Part I of Philip Kerr’s Berlin Noir trilogy introduces former cop and private investigator Bernhard Gunther. Now, if that sounds like every PI novel you’ve ever read, consider that Gunther works in Hitler’s Berlin. Gunther has a lot of reasons to be cynical and hard drinking. For instance, the stiff-armed Nazi salute drives him batty.
Gunther is hired by Hermann Six, an industrialist whose daughter and son-in-law were killed in a fire. That’s not the problem. Six’s problem is that someone made off with a pricey necklace stowed in a safe. Gunther is hired technically by Six’s insurance company, who conveniently forget to tell the police about the necklace. For Gunther, it’s a collision course with the police, the Gestapo, and even the infamous SS.
Gunther’s conscience was not ground down by the poverty of the Wiemar Republic, nor does he give in to the euphoria over Hitler’s seemingly miraculous remaking of Germany. He is actually sickened by the state-sponsored anti-Semitism people casually accept. And yet he soldiers on among those he calls “March Violets,” Nazis who jumped on Hitler’s bandwagon after he became successful. He thinks the 1936 Olympics are a sham and secretly roots for Jesse Owens.

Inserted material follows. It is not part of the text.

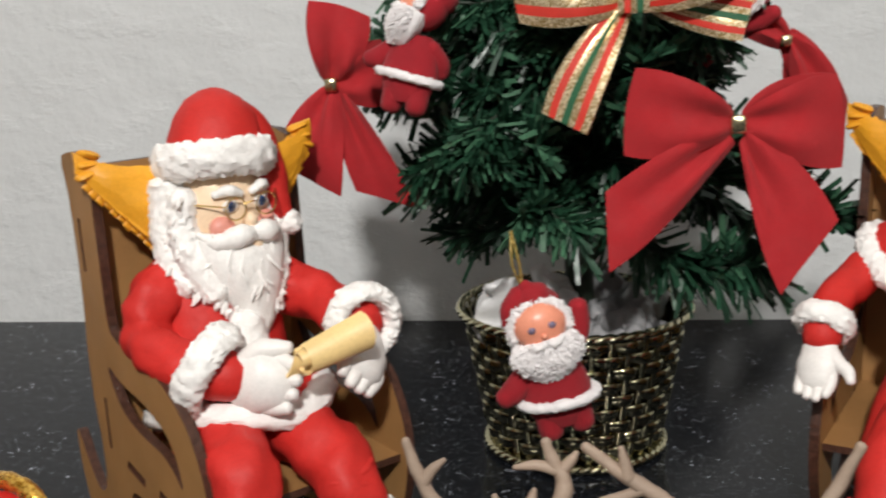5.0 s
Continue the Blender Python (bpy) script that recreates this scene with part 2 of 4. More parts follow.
class Geo:
    """Collects one mesh: points, faces, and the material of each face."""

    def __init__(self):
        self.v, self.f, self.m = [], [], []

    def grid(self, rows, mat, closed=False):
        base, n = len(self.v), len(rows[0])
        for r in rows:
            self.v.extend(r)
        for i in range(len(rows) - 1):
            for j in range(n if closed else n - 1):
                a, b = base + i * n + j, base + i * n + (j + 1) % n
                self.f.append((a, b, b + n, a + n))
                self.m.append(mat)

    def loft(self, sections, mat, seg=20, power=2.0, cap=True, lump=0.0, freq=300.0):
        """sections: (centre, half-axis, half-axis) from end to end."""
        rows = []
        for c, a, b in sections:
            row = []
            for k in range(seg):
                t = 2 * math.pi * k / seg
                x, y = math.cos(t), math.sin(t)
                x, y = math.copysign(abs(x) ** (2 / power), x), math.copysign(abs(y) ** (2 / power), y)
                p = V(c) + V(a) * x + V(b) * y
                if lump:
                    p = p + (p - V(c)).normalized() * lump * noise.noise(p * freq)
                row.append(p)
            rows.append(row)
        if cap:
            rows = [[V(sections[0][0])] * seg] + rows + [[V(sections[-1][0])] * seg]
        self.grid(rows, mat, closed=True)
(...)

Perhaps most horrifying in the novel, Gunther is sent undercover to Dachau, the notorious “KZ” or concentration camp. As an Aryan, his plight is not as bad as the Jewish inmates. However, it is a place to avoid even as he runs across a man who got himself sent there to avoid being accused of another crime.
Perhaps the most unsettling part of this remaking of Raymond Chandler is how startling familiar 1936 Germany looks to the present day.